Strew me with blossoms when I die,
Nor lay me 'neath the earth below;
Beyond those walls, there let me lie,
Where oftentimes we used to go.
There lay me to the wind and rain;
Dying for you, I feel no pain:
There lay me to the sun above;
Dying for you, I die of love.

Yet another of these pitiful love-wailings displays much poetry of expression (p. 271):—

I dug the sea, and delved the barren sand:
I wrote with dust and gave it to the wind:
Of melting snow, false Love, was made thy band,
Which suddenly the day's bright beams unbind.
Now am I ware, and know my own mistake—
How false are all the promises you make;
Now am I ware, and know the fact, ah me!
That who confides in you, deceived will be.

It would scarcely be well to pause upon these very doleful ditties. Take, then, the following little serenade, in which the lover on his way to visit his mistress has unconsciously fallen on the same thought as Bion (p. 85):—

Yestreen I went my love to greet,
By yonder village path below:
Night in a coppice found my feet;
I called the moon her light to show—
O moon, who needs no flame to fire thy face,
Look forth and lend me light a little space!

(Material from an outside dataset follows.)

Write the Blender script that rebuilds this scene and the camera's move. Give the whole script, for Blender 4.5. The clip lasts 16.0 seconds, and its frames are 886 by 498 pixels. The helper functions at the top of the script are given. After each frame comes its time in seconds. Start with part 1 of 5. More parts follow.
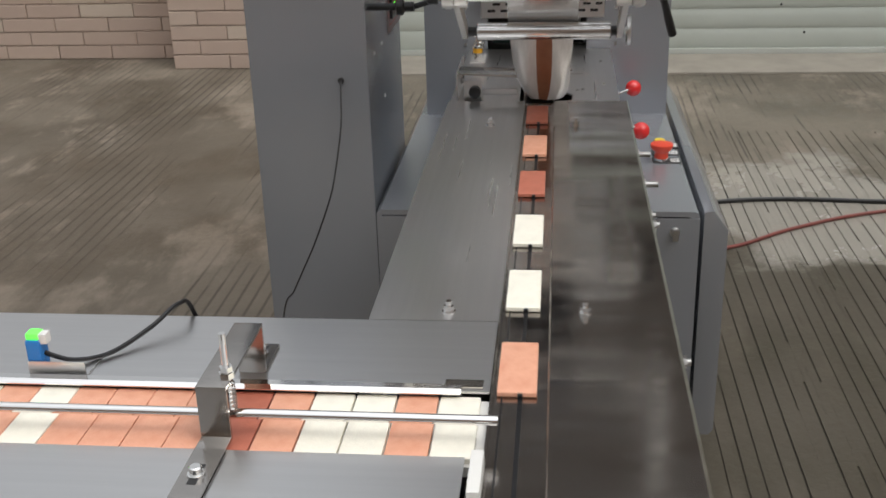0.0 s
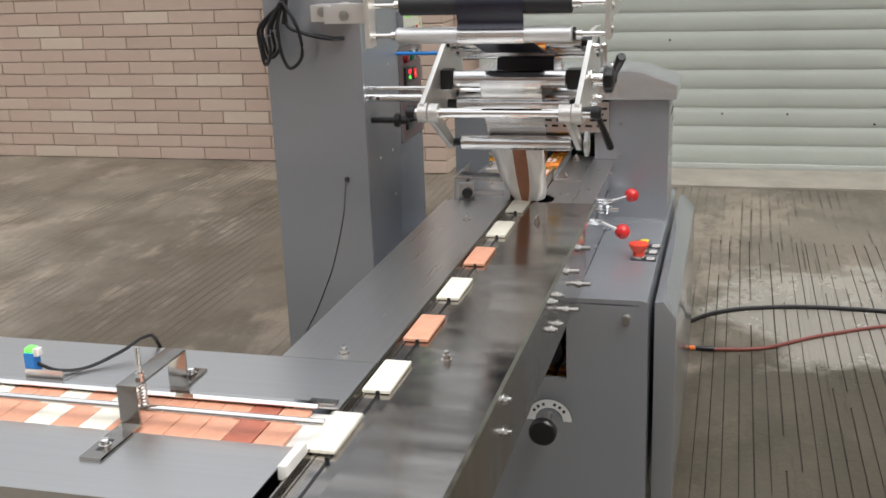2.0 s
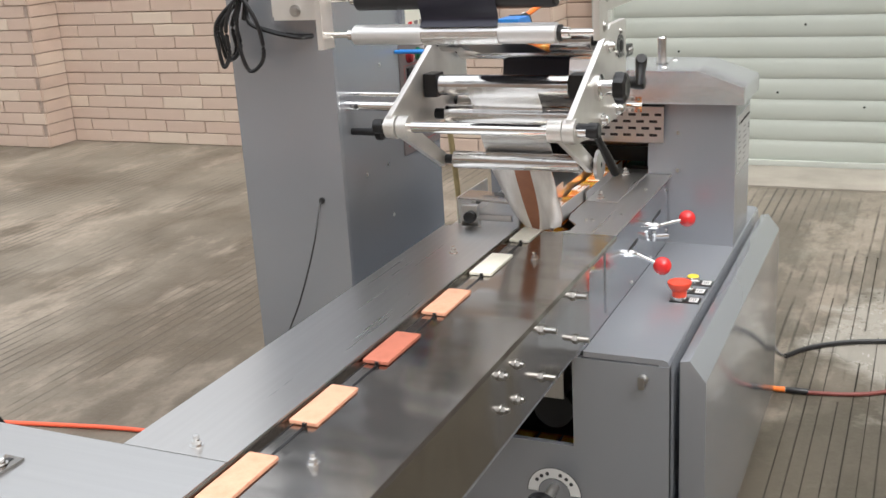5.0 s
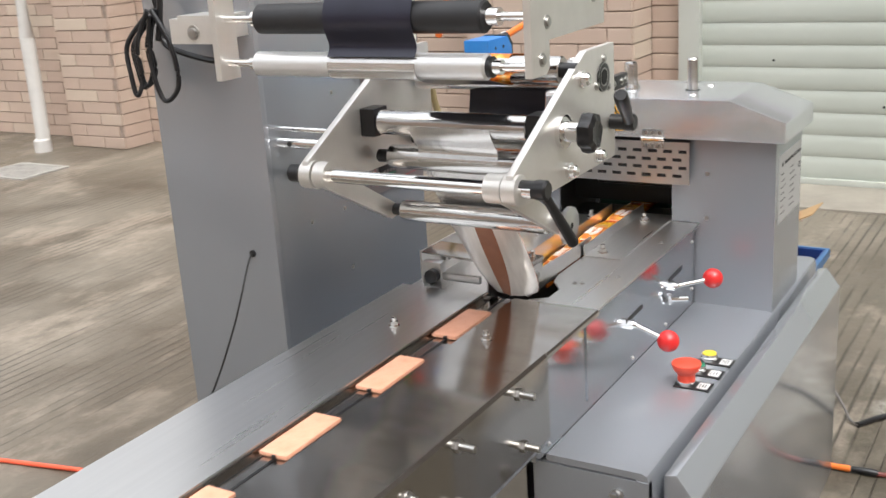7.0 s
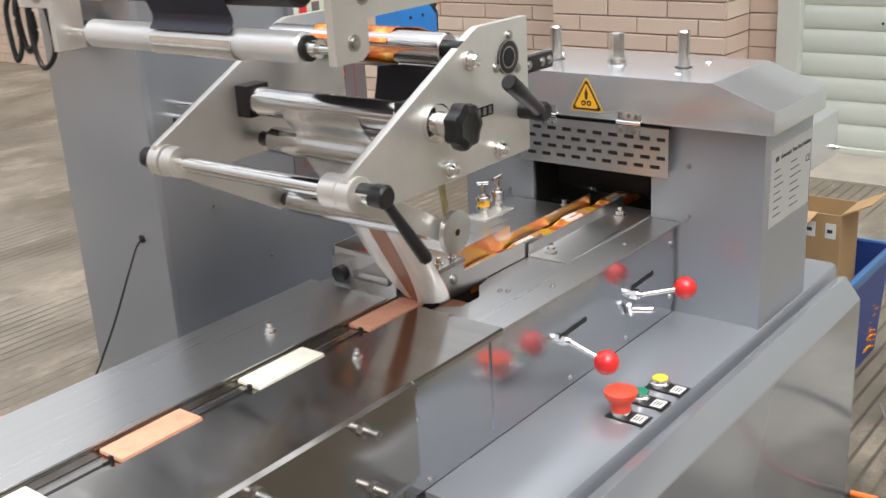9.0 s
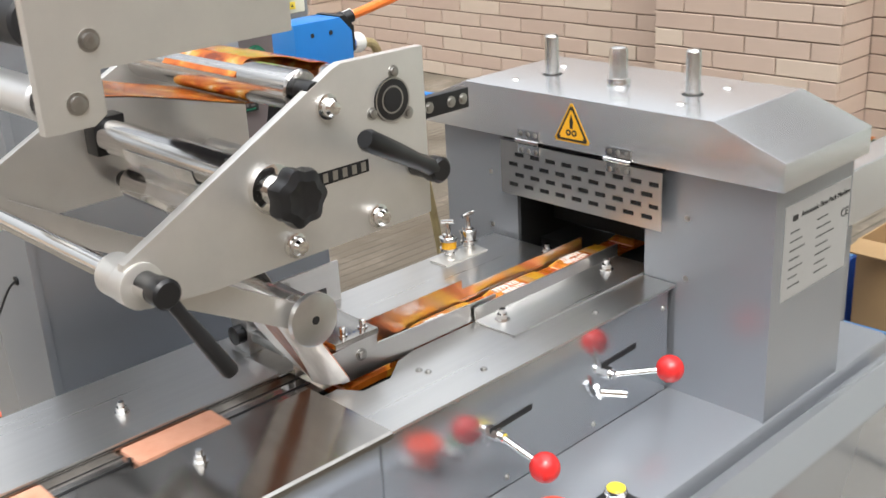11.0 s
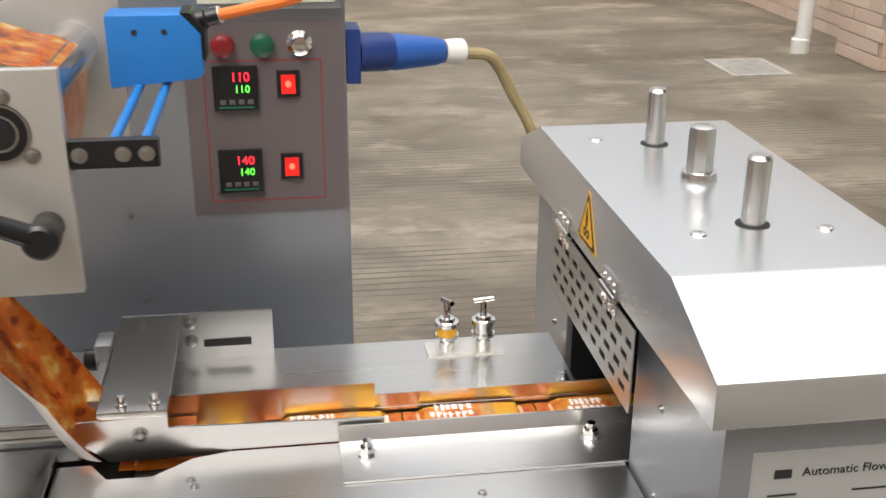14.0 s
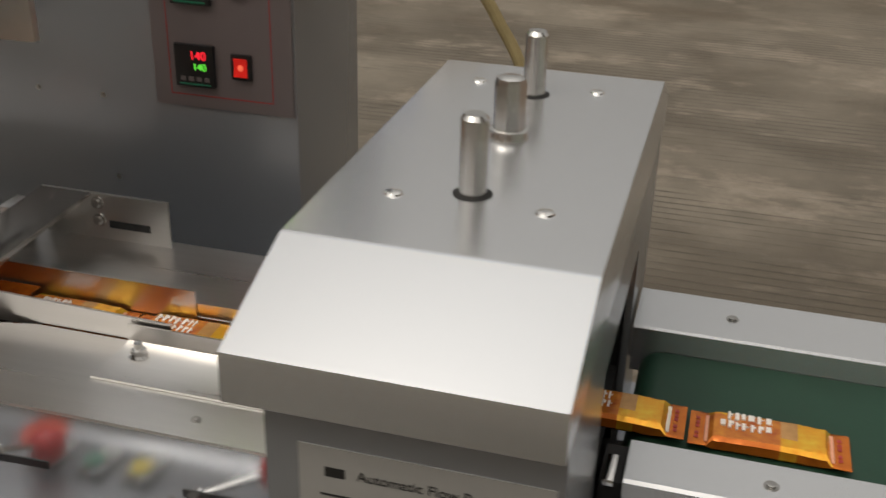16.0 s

Enough has been quoted to illustrate the character of the Tuscan popular poetry. These village rispetti bear the same relation to the canzoniere of Petrarch as the 'savage drupe' to the 'suave plum.' They are, as it were, the wild stock of that highly artificial flower of art. Herein lies, perhaps, their chief importance. As in our ballad literature we may discern the stuff of the Elizabethan drama undeveloped, so in the Tuscan people's songs we can trace the crude form of that poetic instinct which produced the sonnets to Laura. It is also very probable that some such rustic minstrelsy preceded the Idylls of Theocritus and the Bucolics of Virgil; for coincidences of thought and imagery, which can scarcely be referred to any conscious study of the ancients, are not a few. Popular poetry has this great value for the student of literature: it enables him to trace those forms of fancy and of feeling which are native to the people, and which must ultimately determine the character of national art, however much that may be modified by culture.